Meno friendly, proprio con il Cattelan nazionale, è stato Massimiliano Alioto, uno dei più accreditati artisti figurativi della sua generazione, che ha deciso nei giorni scorsi di diffidare il collega. “La riproduzione non autorizzata e/o l’elaborazione dell’opera Il genio sono io di Massimiliano Alioto”, ha scritto l’avvocato Gloria Gatti, “infrange l’art.18 sul Diritto d’autore, nonché l’art.12 della Convenzione di Berna.
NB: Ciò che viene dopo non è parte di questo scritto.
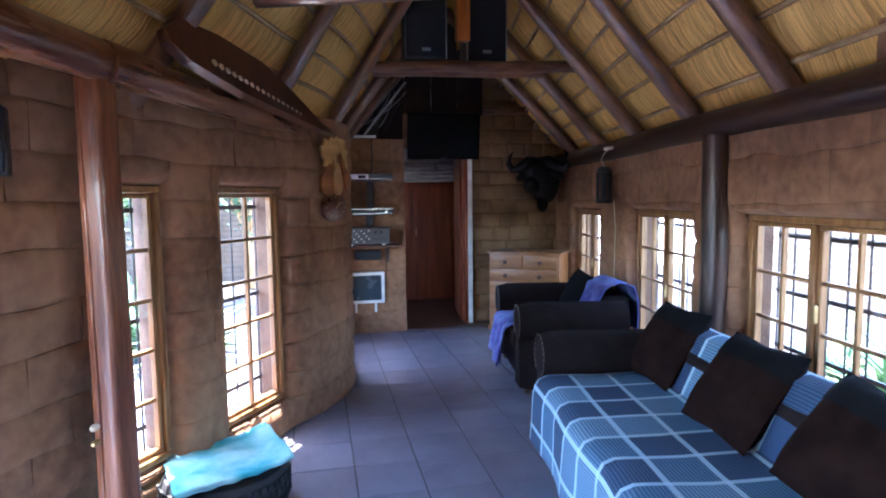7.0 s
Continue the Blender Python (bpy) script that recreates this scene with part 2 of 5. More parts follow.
M_PURPLE = surface("mottled_purple_throw", (0.045, 0.040, 0.20), (0.165, 0.20, 0.42), (4, 4, 4), 4, 0.95, 0.3, fine_mix=0.4, contrast=(0.3, 0.7))
M_TOWEL = surface("aqua_towel", (0.05, 0.42, 0.46), (0.42, 0.72, 0.70), (5, 5, 5), 60, 0.95, 0.4)
M_RUBBER = surface("tyre_rubber", (0.010, 0.010, 0.011), (0.024, 0.024, 0.026), (12, 12, 12), 60, 0.7, 0.3)
M_BLIND = surface("mauve_roman_blind", (0.19, 0.125, 0.12), (0.27, 0.185, 0.175), (1.5, 14, 1), 40, 0.9, 0.15, uv=True)
M_HIDE = surface("dark_hide", (0.005, 0.0045, 0.0045), (0.014, 0.011, 0.010), (9, 9, 9), 70, 0.8, 0.5)
M_HIDE.node_tree.nodes["Principled BSDF"].inputs["Specular IOR Level"].default_value = 0.15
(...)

In considerazione di quanto riportato, con la presente Massimiliano Alioto vi invita a interrompere lo sfruttamento non autorizzato della sua opera; a inviargli o a distruggere tutte le copie non distribuite della stessa, fornendone le adeguate testimonianze; a comunicargli tutte le informazioni relative ai guadagni della vendita e ai margini operativi”. Secondo Alioto, infatti, l’abat-jour dal titolo “Yes”, prodotta in 500 copie al prezzo di 750 euro ognuna, con la faccia di Cattelan avvitata su una lampadina, a significare “il genio sono io”, assomiglierebbe, molto, a un suo disegno a matita del 2017, debitamente pubblicato sui social, dal titolo appunto “Il genio sono io”, in cui il volto del celebre artista Vito Acconci si avvita sulla base di una lampadina. Il caso è aperto.

Cattelan
Alioto

Tutto queste ripetute, quotidiane, segnalazioni, spingono però a una congettura: se non conta aver avuto per primo l’idea, se non conta averla materialmente realizzata ben potendo farla realizzare da altri (come spesso fanno gli artisti concettuali), se non conta averla fatta meglio di chi l’aveva già pensata, mi domando quale sia il criterio per giustificare l’opera d’arte. Se togliamo queste tre caratteristiche all’opera d’arte concettuale, non resta che la riconoscibilità dell’artista, la forza del suo brand. Sembra però svilente che l’opera valga non per la bellezza o la sua riuscita, a questo punto neppure per la primazia dell’idea, bensì solo per il marchio di fabbrica.